Occupation Description Salary Degree Level Required
School and Career Counselors Counselors work with students in public and private schools to develop skills for academic and social success. They may provide resources for child and adult victims of domestic violence. $55,410 Master's
Forensic Psychologist Forensic psychologists apply psychological principles in the criminal justice system. They may work with legal specialists in domestic violence cases and provide expert testimony in court. $62,981 Bachelor's
School Psychologists School psychologists address the behavioral and mental health needs of students. They may work with families experiencing domestic violence to develop a behavior plan. $75,090 Doctoral
Social Worker Social workers identify problems and provide solutions. They often provide support and intervention in cases of domestic violence. They also work in domestic violence policy and social change. $47,980 Master's
Rehabilitation Counselors Rehabilitation counselors work with people with disabilities. They help disabled people live independently by addressing the effects disability has on employment and daily living. $34,860 Master's

Source: BLS/PayScale

How to Find a Job as a Domestic Violence Counselor

Finding a job as a domestic violence counselor begins in college. At this time, students should enhance their resumes through internships and volunteer work. School career centers also usually offer resources for students to practice the interview process and build their resumes. Graduates may pursue additional certifications or areas of specialization.

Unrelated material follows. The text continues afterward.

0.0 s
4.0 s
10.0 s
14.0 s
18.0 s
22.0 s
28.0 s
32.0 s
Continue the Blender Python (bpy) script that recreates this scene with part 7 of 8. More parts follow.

Students should also network in preparation for employment. For example, conferences introduce students to emerging trends and discussions beyond the college setting. In addition, job fairs -- located on college campuses, in the community, and through social service agencies -- offer information about employment opportunities. Three organizations that offer resources and opportunities for domestic violence counselor professionals are listed below.

  • State Coalitions: Each state has its own coalition of community domestic violence programs. State coalitions create job boards and training opportunities, and they connect counselors with resources.
  • National Center on Domestic and Sexual Violence: This organization maintains a nationwide job board, provides training for program staff and consulting services for agencies, and advocates national reform.
  • Idealist connects individuals and organizations for volunteer and employment opportunities. The site primarily serves not-for-profit organizations and social service agencies.

Professional Organizations for Domestic Violence Counselors

  • National Network to End Domestic Violence: This active organization provides resources and technical assistance to programs, advocates for policy change, and hosts large conferences and training opportunities.
  • Futures Without Violence: This organization offers programs and training opportunities for allied professionals and counselors by emphasizing healing from abuse and addressing root causes of violence with an international perspective.
  • National Center for Victims of Crime: The center offers membership to crime victim advocates. Benefits include discounted training opportunities, policy updates, and roundtable discussions. It hosts an online resource library and a directory of organizations.
  • Batterer Intervention Services Coalition: This Michigan-based coalition of batterer intervention providers offers a membership program to counselors that includes opportunities to earn continuing education units.
  • Battered Women's Justice Project: This organization focuses on advocacy and development of civil and criminal legal interventions. It also provides training opportunities and research for legal advocates and counselors.